Exactly and only the lines from the one containing "6. More parts follow." through the one containing "np.concatenate(V), np.concatenate(F), material)" are to be repeated, both ends included.

** start of THE INPUT **

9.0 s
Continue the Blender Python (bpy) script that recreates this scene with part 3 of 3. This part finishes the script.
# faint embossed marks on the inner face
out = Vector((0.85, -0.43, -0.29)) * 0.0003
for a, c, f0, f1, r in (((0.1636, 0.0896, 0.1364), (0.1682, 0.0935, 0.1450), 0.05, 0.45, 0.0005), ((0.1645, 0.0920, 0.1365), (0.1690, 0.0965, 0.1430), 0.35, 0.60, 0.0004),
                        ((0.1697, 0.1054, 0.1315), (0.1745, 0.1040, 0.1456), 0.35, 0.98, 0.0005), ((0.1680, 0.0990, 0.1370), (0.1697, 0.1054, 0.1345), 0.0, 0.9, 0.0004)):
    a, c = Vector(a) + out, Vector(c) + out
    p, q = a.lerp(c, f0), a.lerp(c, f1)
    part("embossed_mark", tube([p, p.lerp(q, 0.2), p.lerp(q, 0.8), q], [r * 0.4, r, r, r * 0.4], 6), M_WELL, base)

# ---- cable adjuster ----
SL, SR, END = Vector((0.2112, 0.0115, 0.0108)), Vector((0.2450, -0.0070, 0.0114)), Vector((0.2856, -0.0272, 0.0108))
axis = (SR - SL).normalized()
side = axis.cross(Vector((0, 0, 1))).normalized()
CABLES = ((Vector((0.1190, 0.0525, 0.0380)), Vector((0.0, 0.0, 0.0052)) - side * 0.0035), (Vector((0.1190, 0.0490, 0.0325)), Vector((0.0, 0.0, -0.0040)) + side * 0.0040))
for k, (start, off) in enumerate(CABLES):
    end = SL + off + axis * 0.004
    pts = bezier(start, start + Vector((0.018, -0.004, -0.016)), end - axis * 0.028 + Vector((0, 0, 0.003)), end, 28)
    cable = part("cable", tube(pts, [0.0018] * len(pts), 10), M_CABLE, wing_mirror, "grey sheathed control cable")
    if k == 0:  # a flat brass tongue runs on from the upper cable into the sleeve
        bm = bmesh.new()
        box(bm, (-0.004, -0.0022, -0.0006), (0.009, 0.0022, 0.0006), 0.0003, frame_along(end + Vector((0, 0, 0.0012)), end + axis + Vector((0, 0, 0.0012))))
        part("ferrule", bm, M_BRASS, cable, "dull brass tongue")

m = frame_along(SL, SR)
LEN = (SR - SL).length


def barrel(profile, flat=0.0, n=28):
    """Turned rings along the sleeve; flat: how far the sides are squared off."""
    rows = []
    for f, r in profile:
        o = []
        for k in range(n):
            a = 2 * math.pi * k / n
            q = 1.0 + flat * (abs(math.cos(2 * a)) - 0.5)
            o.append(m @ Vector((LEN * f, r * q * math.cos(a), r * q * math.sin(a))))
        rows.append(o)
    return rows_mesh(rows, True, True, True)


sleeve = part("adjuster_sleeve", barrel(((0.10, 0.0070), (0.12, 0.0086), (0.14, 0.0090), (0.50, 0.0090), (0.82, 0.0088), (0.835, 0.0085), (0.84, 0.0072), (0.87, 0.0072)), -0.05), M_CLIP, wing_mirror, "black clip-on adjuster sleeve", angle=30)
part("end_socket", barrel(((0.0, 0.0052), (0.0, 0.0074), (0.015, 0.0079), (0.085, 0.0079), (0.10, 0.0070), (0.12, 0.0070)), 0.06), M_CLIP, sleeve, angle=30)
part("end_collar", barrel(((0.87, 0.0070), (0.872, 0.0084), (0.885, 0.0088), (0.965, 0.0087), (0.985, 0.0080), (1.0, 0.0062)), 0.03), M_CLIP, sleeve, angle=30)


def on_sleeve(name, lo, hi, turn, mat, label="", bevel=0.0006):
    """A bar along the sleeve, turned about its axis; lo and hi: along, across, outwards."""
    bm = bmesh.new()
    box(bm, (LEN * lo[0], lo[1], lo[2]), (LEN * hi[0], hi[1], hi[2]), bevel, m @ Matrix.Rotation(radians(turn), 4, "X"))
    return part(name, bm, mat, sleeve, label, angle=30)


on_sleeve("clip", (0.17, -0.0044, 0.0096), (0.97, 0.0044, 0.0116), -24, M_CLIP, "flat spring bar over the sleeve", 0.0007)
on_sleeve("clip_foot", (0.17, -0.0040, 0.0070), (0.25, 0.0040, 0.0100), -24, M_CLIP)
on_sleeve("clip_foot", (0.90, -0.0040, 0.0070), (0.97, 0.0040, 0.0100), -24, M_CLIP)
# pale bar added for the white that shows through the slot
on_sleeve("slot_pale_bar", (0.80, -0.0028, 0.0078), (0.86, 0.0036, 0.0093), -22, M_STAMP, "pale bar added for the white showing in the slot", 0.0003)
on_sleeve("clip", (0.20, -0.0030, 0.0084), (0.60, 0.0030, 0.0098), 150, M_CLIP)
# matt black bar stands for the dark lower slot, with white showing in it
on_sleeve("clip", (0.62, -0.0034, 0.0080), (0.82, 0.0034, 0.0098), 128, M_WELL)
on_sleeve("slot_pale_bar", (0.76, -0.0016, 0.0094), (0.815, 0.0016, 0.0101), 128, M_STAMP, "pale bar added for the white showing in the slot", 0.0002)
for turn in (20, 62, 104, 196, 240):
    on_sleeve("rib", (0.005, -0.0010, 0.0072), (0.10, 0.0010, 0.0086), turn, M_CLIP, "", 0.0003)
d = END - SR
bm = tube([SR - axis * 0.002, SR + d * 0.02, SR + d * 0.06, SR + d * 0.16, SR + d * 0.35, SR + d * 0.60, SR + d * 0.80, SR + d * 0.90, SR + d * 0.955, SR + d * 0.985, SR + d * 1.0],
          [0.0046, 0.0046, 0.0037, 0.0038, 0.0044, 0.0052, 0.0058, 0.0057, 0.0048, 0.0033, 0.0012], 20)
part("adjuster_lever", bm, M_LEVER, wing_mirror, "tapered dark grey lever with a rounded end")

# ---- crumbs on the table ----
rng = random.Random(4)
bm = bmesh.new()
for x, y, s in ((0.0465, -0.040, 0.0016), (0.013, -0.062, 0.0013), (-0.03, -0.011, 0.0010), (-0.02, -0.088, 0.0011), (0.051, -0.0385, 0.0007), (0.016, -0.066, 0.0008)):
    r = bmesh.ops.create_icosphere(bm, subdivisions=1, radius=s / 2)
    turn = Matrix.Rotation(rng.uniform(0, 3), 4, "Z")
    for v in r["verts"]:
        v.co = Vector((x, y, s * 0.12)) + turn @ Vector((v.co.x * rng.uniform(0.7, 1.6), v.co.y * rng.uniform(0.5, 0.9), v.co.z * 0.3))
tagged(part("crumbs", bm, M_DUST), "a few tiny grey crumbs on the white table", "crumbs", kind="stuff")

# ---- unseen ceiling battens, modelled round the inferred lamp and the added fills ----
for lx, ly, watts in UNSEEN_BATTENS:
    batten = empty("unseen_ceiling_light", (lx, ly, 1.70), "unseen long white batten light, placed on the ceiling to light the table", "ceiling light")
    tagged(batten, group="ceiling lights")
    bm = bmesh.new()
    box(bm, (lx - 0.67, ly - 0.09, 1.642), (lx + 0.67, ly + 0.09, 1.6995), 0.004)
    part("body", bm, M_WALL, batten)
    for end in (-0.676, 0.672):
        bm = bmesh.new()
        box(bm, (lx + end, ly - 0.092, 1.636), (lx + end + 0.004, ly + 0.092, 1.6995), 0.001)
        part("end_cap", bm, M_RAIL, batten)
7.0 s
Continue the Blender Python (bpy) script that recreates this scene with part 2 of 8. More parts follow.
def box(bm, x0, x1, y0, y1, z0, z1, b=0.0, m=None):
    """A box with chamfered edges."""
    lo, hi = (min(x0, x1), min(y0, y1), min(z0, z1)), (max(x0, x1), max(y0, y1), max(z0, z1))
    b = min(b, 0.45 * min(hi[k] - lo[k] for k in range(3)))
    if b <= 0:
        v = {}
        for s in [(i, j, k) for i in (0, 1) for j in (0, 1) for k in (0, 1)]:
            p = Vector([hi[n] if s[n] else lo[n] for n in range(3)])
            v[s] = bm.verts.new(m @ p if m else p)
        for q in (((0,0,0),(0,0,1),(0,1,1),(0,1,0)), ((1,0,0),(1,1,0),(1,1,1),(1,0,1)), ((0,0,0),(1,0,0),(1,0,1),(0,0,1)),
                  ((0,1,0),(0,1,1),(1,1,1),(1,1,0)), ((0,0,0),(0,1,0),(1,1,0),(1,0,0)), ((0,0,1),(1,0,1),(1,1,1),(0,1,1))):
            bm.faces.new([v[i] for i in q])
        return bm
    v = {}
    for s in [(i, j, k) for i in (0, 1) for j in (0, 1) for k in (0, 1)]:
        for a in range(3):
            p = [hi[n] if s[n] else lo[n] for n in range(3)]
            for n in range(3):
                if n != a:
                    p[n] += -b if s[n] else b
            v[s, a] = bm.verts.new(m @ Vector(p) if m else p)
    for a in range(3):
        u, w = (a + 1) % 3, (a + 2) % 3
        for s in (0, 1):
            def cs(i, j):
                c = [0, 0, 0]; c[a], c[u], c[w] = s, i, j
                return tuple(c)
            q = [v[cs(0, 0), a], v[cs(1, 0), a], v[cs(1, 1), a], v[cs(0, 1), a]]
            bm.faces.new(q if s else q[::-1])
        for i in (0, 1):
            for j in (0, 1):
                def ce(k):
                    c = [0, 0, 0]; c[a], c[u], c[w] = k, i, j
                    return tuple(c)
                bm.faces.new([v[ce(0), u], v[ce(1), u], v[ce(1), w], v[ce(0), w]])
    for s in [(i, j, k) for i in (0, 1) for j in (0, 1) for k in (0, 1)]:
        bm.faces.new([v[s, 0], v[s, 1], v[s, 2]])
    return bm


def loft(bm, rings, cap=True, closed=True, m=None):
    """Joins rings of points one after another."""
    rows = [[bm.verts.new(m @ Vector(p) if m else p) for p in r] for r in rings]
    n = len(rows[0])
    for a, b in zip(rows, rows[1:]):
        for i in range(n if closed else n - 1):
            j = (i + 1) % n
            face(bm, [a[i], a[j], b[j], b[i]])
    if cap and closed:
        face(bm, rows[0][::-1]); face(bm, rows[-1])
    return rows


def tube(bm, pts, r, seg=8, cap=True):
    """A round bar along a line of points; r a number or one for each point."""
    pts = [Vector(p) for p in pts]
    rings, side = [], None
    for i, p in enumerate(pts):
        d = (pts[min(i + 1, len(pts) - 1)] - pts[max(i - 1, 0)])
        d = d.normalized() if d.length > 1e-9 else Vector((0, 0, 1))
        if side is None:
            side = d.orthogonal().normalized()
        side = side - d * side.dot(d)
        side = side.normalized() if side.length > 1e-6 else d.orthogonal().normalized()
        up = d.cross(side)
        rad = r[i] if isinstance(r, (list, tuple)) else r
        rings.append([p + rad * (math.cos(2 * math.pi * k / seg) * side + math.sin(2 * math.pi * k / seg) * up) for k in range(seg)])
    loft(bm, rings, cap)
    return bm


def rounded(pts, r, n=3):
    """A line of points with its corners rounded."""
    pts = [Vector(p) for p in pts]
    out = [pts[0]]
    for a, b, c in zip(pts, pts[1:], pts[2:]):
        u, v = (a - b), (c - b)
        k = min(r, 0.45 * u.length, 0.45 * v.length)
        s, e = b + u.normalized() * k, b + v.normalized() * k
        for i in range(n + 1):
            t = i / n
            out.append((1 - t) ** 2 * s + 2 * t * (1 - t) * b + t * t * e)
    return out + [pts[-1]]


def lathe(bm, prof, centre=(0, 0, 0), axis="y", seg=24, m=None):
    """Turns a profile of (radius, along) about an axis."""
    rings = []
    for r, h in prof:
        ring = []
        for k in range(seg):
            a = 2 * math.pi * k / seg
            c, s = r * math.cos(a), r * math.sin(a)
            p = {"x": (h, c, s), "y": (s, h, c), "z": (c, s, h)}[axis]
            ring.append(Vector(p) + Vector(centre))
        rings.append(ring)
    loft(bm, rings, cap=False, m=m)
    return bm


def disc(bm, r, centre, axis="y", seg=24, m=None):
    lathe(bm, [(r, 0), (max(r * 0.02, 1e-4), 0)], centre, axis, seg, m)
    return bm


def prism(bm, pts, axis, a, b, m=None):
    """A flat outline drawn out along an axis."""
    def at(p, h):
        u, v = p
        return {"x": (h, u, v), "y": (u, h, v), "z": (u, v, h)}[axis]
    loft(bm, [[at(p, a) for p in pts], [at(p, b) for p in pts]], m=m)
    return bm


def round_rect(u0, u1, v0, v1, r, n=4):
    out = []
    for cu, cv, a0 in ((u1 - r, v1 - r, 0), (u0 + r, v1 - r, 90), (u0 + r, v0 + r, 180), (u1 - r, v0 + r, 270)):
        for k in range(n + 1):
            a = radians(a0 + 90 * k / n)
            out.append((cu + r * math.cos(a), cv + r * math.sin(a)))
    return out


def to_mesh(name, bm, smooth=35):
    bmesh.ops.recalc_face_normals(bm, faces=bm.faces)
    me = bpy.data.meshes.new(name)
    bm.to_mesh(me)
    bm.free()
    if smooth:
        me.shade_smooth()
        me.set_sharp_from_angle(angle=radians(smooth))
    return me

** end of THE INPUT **
** start of THE INPUT **

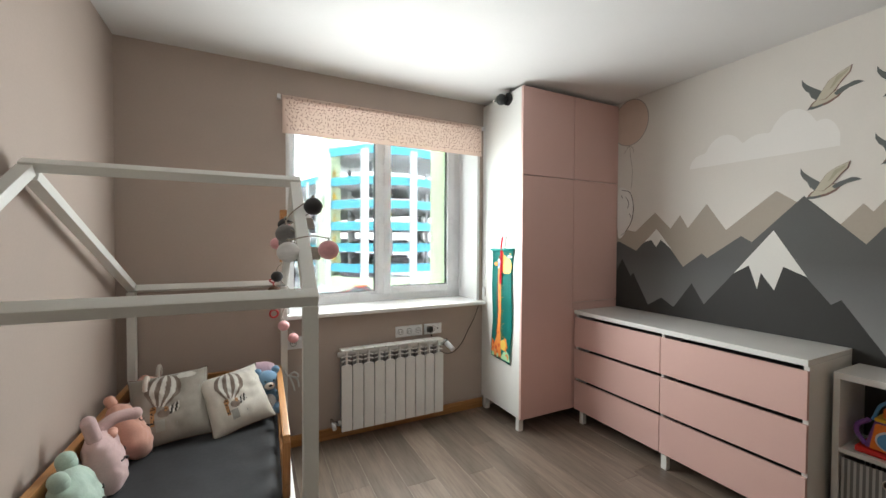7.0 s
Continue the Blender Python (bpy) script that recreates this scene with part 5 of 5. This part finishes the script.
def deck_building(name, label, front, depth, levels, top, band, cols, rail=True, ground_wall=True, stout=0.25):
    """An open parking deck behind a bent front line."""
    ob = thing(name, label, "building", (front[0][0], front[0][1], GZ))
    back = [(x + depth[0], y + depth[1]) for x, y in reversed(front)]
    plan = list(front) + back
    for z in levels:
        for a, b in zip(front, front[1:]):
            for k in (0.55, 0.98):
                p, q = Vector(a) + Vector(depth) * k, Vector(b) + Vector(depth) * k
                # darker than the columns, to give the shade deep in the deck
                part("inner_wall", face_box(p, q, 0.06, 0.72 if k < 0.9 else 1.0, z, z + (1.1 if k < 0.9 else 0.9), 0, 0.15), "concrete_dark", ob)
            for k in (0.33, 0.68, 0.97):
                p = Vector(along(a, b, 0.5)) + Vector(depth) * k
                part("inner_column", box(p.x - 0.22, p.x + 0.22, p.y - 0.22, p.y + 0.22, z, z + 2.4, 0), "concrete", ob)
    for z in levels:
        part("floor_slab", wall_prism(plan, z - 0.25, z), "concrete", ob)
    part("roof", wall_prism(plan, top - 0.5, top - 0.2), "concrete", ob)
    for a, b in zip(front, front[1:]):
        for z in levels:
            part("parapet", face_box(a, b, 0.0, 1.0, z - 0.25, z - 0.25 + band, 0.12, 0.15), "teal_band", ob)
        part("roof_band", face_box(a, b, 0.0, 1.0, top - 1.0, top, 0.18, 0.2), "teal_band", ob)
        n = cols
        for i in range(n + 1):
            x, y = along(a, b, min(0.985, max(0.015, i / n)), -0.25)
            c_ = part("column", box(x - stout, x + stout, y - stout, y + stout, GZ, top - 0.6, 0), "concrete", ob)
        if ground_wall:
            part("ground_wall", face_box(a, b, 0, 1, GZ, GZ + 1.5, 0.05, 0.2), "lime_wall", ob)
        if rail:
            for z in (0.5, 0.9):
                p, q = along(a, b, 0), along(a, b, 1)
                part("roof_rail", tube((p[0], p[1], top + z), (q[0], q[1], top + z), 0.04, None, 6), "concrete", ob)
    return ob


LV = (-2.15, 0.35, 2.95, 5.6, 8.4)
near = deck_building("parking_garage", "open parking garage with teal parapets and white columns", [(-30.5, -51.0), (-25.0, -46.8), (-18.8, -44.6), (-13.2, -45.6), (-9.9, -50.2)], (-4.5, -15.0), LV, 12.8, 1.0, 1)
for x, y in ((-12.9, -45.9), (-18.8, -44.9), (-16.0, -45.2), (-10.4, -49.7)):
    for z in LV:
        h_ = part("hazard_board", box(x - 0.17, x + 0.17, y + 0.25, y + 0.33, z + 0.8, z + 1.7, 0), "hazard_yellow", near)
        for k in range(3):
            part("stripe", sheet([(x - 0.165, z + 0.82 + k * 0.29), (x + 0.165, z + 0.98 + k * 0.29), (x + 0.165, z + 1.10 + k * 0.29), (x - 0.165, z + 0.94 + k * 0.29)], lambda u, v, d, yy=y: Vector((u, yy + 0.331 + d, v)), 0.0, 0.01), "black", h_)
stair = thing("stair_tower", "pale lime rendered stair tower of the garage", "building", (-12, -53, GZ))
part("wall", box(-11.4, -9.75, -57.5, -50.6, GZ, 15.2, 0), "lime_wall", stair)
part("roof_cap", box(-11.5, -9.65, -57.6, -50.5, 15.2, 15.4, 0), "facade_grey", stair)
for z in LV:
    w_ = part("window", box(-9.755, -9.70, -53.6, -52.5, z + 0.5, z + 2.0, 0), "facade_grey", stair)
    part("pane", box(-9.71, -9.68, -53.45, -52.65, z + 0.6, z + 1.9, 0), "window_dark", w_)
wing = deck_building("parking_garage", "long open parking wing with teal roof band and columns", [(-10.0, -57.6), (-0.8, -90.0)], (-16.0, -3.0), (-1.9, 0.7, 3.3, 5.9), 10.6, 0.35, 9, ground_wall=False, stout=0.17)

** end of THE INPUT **
** start of THE INPUT **

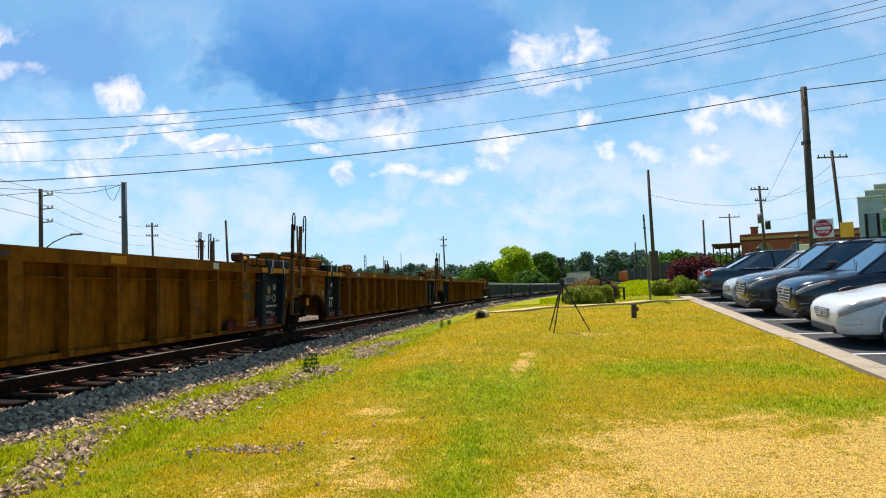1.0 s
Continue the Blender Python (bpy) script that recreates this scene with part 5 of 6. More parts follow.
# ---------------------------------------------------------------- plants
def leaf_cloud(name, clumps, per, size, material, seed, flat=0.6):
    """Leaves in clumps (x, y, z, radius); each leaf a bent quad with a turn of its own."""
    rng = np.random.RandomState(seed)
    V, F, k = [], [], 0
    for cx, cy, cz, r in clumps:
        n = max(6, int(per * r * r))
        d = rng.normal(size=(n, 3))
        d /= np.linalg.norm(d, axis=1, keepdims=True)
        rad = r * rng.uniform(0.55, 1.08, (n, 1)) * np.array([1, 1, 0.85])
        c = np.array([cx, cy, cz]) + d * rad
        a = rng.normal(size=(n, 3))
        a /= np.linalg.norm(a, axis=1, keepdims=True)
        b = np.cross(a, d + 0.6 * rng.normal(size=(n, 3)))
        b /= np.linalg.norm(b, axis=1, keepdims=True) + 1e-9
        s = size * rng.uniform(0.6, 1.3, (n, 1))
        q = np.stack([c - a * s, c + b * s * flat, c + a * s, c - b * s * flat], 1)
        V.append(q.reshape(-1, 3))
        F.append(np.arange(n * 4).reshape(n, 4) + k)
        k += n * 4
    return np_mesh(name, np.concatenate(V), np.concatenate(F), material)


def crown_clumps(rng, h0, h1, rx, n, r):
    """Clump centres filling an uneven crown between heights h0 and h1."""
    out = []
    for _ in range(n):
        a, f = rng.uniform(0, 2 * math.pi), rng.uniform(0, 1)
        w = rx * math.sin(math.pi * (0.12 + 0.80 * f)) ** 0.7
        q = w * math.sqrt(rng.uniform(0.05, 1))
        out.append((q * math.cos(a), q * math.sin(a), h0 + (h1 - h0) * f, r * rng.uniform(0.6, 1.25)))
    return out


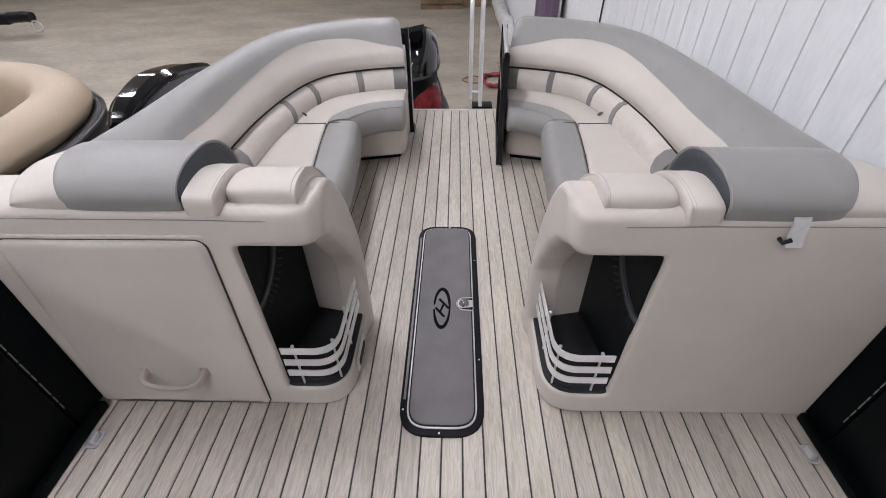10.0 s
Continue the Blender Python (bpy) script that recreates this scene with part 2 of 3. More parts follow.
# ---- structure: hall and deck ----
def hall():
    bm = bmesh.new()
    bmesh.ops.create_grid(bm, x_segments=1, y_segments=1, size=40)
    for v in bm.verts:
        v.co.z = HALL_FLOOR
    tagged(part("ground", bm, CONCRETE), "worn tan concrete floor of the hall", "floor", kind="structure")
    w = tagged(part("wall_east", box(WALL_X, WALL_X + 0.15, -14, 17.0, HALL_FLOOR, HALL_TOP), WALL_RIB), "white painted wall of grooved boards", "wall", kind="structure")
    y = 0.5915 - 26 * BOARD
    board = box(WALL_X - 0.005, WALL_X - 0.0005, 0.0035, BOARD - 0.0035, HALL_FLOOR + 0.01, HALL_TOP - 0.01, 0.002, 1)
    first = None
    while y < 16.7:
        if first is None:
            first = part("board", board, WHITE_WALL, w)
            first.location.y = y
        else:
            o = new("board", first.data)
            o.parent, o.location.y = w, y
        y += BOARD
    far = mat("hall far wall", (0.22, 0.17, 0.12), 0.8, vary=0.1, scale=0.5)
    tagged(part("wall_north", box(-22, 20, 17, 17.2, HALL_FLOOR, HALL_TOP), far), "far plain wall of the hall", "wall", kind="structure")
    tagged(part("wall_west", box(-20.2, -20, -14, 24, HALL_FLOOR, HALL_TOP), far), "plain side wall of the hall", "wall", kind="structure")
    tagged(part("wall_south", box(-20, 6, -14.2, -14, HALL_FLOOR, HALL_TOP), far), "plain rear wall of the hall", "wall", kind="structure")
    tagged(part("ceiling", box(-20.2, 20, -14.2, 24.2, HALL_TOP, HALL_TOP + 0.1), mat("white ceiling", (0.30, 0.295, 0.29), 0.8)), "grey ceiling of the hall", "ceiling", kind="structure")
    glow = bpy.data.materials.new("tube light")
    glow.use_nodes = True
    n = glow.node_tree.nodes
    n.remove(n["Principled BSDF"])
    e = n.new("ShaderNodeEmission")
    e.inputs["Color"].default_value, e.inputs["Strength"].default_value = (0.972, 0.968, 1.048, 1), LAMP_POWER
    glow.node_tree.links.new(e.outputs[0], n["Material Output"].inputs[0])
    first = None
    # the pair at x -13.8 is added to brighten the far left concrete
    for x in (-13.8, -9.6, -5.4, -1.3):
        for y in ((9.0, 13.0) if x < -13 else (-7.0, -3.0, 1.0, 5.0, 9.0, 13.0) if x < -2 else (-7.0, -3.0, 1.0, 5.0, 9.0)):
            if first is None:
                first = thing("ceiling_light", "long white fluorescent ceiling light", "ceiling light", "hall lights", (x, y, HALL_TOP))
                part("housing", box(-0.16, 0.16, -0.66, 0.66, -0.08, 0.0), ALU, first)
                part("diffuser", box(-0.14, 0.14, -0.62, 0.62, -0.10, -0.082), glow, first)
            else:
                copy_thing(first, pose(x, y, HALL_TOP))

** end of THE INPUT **

— TASK RESULT —
Continue the Blender Python (bpy) script that recreates this scene with part 5 of 6. More parts follow.
# ---------------------------------------------------------------- plants
def leaf_cloud(name, clumps, per, size, material, seed, flat=0.6):
    """Leaves in clumps (x, y, z, radius); each leaf a bent quad with a turn of its own."""
    rng = np.random.RandomState(seed)
    V, F, k = [], [], 0
    for cx, cy, cz, r in clumps:
        n = max(6, int(per * r * r))
        d = rng.normal(size=(n, 3))
        d /= np.linalg.norm(d, axis=1, keepdims=True)
        rad = r * rng.uniform(0.55, 1.08, (n, 1)) * np.array([1, 1, 0.85])
        c = np.array([cx, cy, cz]) + d * rad
        a = rng.normal(size=(n, 3))
        a /= np.linalg.norm(a, axis=1, keepdims=True)
        b = np.cross(a, d + 0.6 * rng.normal(size=(n, 3)))
        b /= np.linalg.norm(b, axis=1, keepdims=True) + 1e-9
        s = size * rng.uniform(0.6, 1.3, (n, 1))
        q = np.stack([c - a * s, c + b * s * flat, c + a * s, c - b * s * flat], 1)
        V.append(q.reshape(-1, 3))
        F.append(np.arange(n * 4).reshape(n, 4) + k)
        k += n * 4
    return np_mesh(name, np.concatenate(V), np.concatenate(F), material)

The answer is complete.